OK, I just asked my wife, who's an art historian and who works in an art museum. I asked her, if she showed a slide of David on the first day of her intro art history course (at Michigan), how many people would recognize it as a work of art? At first she said "Lots, because it's a refrigerator magnet," which accords with your point. When I pressed her for a number she shrugged and said "75 percent?" Obviously there a big margin of error there, but it says something if a significant portion of college sophomores and juniors--and these are the ones that are self-selecting for interest in art!--wouldn't recognize David. When I asked her how many could correctly attribute it, she said no more than 10 percent. (We agreed the numbers for the Mona Lisa would be much higher.)

She also told me about a tour she gave to a group of Detroit high-schoolers a couple of days ago, in which no one could identify the pyramids of Egypt or the Sistine Chapel ceiling. Didn't know 'em, hadn't heard of them. I have no idea what to make of that.

I'm not disagreeing that people *should* know these things--though again, I think the idea bears some inspection. But when it comes to "is" instead of "ought," I think you're underplaying the differences in education and attitudes toward culture in the US. You think the woman in the story is an outlier; I don't.

(Sorry to have gone on so long.)
posted by rodii at 7:04 PM on April 26, 2001


I guess you may be right after all, that David isn't in the same league as the Mona Lisa in terms of recognition.
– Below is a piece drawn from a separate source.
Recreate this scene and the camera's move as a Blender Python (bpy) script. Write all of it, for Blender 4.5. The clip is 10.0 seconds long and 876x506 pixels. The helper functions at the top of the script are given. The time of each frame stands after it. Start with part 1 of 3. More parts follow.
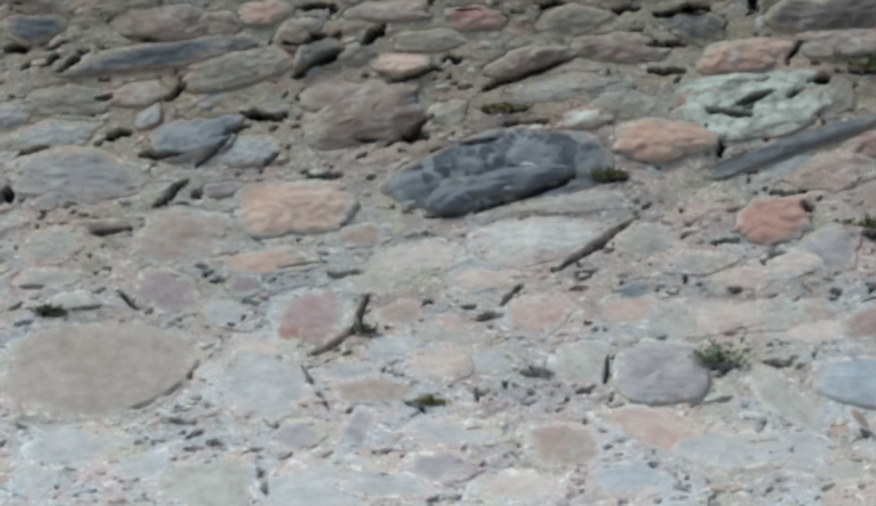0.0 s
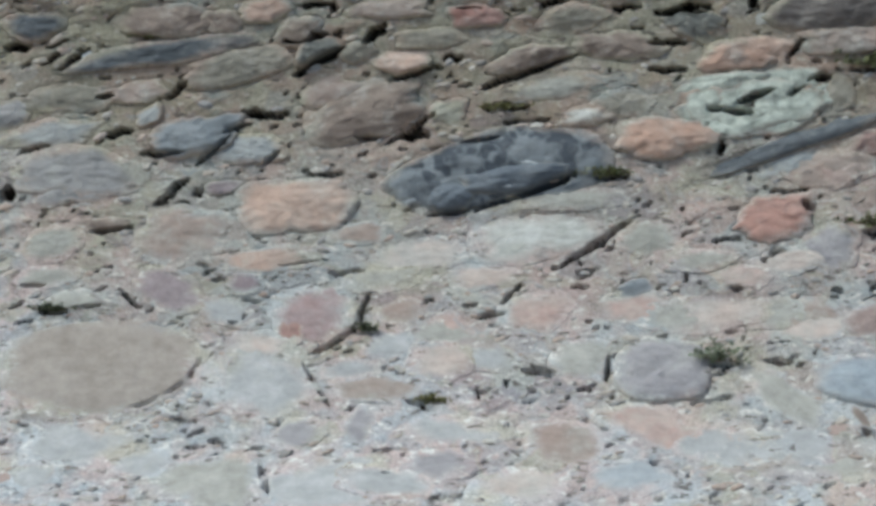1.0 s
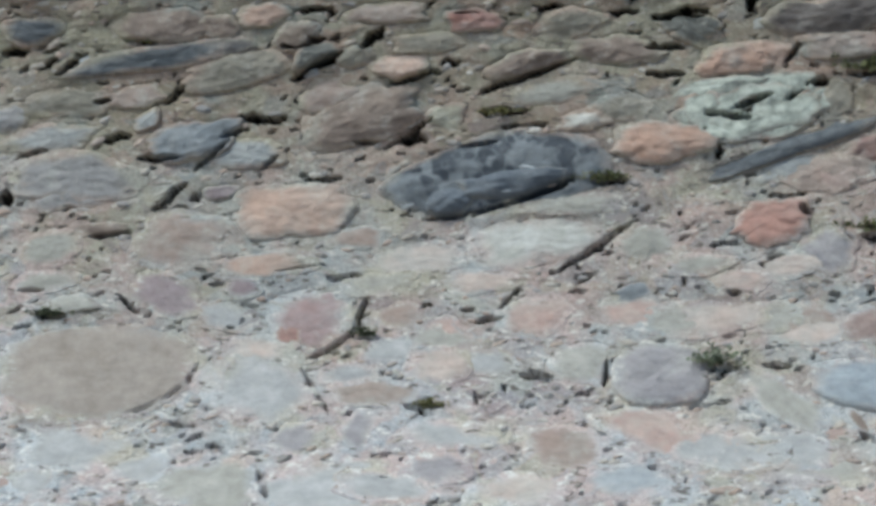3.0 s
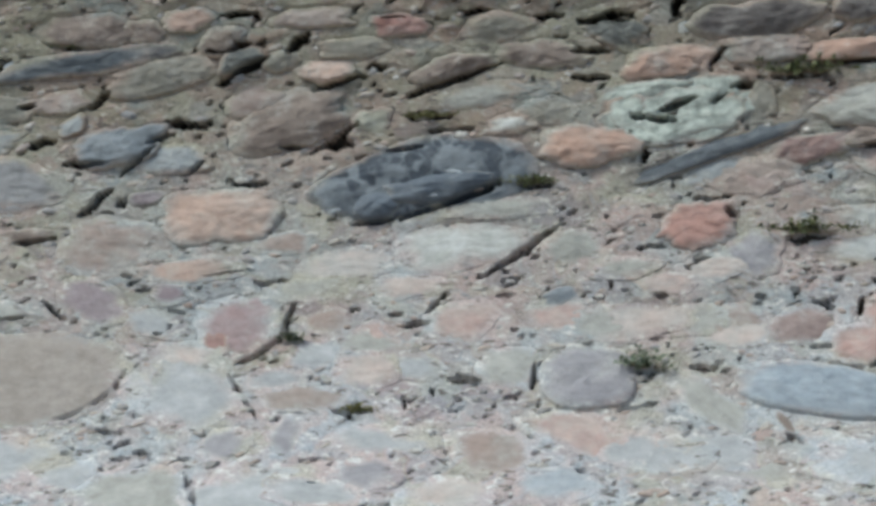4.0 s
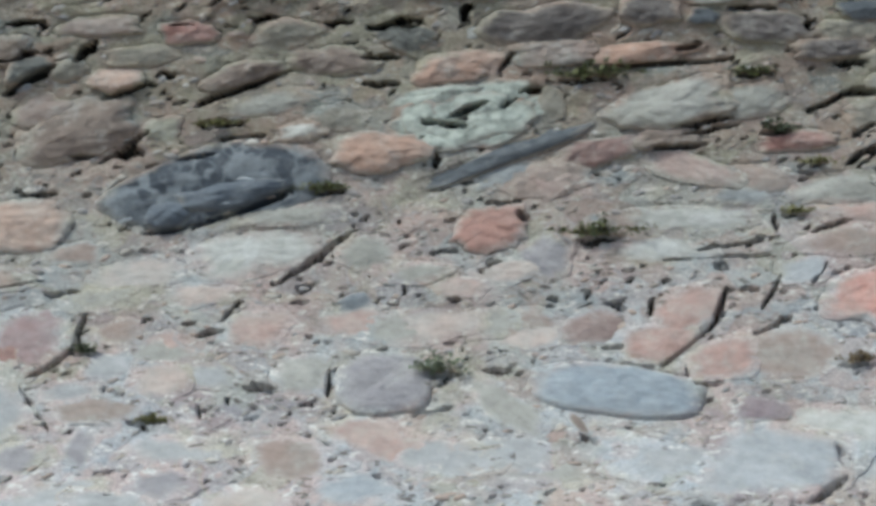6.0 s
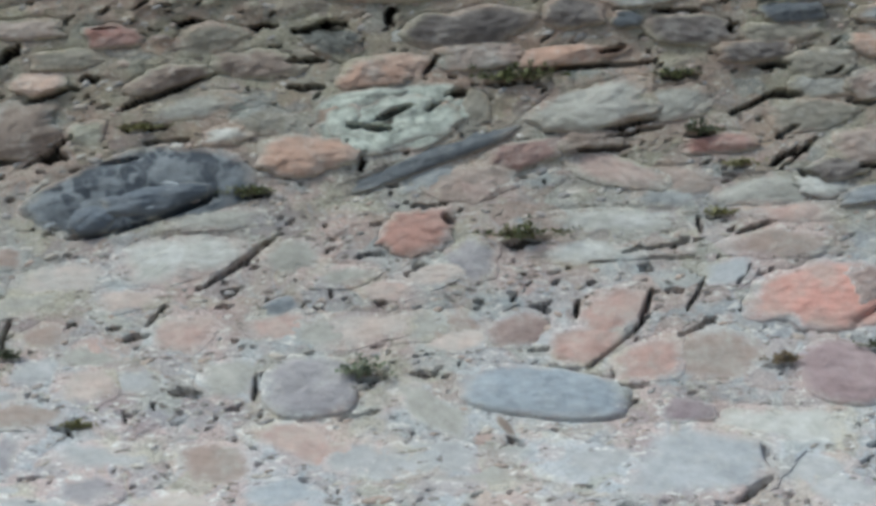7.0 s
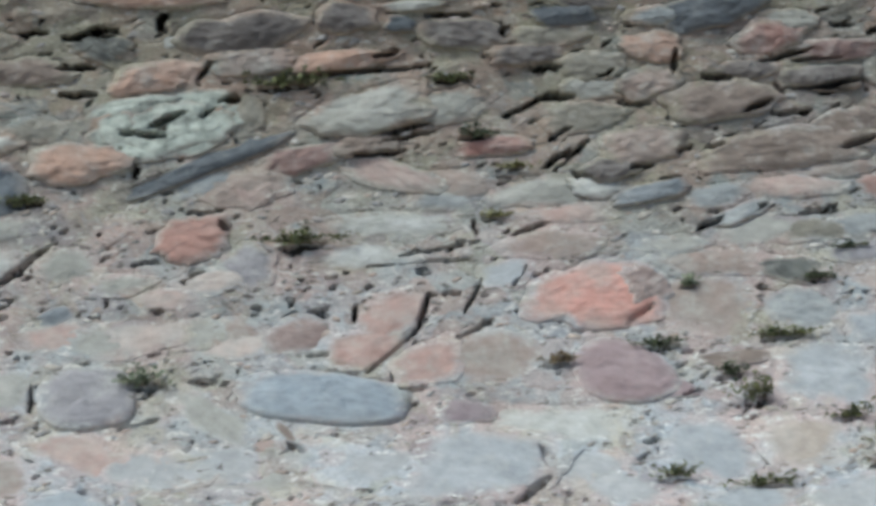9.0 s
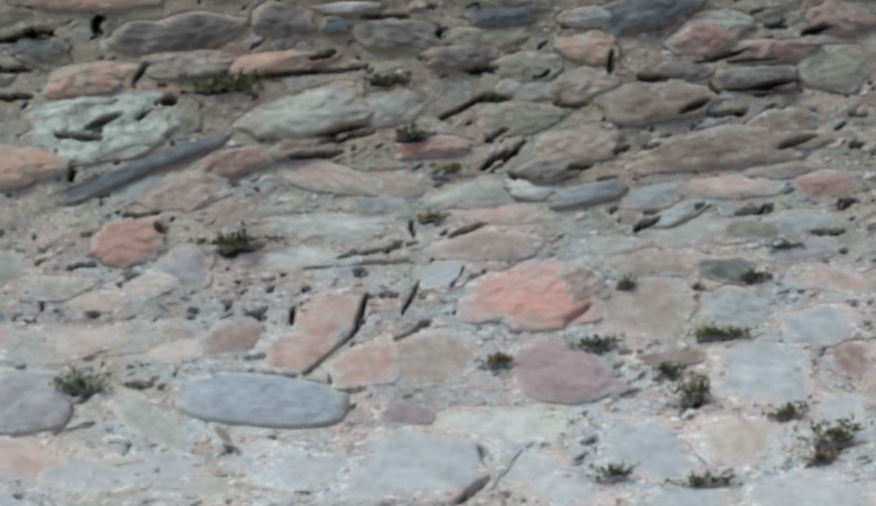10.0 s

When I mentally reach for an archetype of sculpture it springs to mind, but on the other hand, I can name a lot more famous paintings or musical compositions than I can sculptures.

I might be tempted to say it's sad for people to be so culturally impoverished, but I guess you can only really miss it if you know it's there to begin with.
posted by kindall at 7:47 PM on April 26, 2001


High school students not able to identify the pyramids of Egypt? Egads! Did they even know what pyramids were? Or did they think they were just weird triangular stone thingies?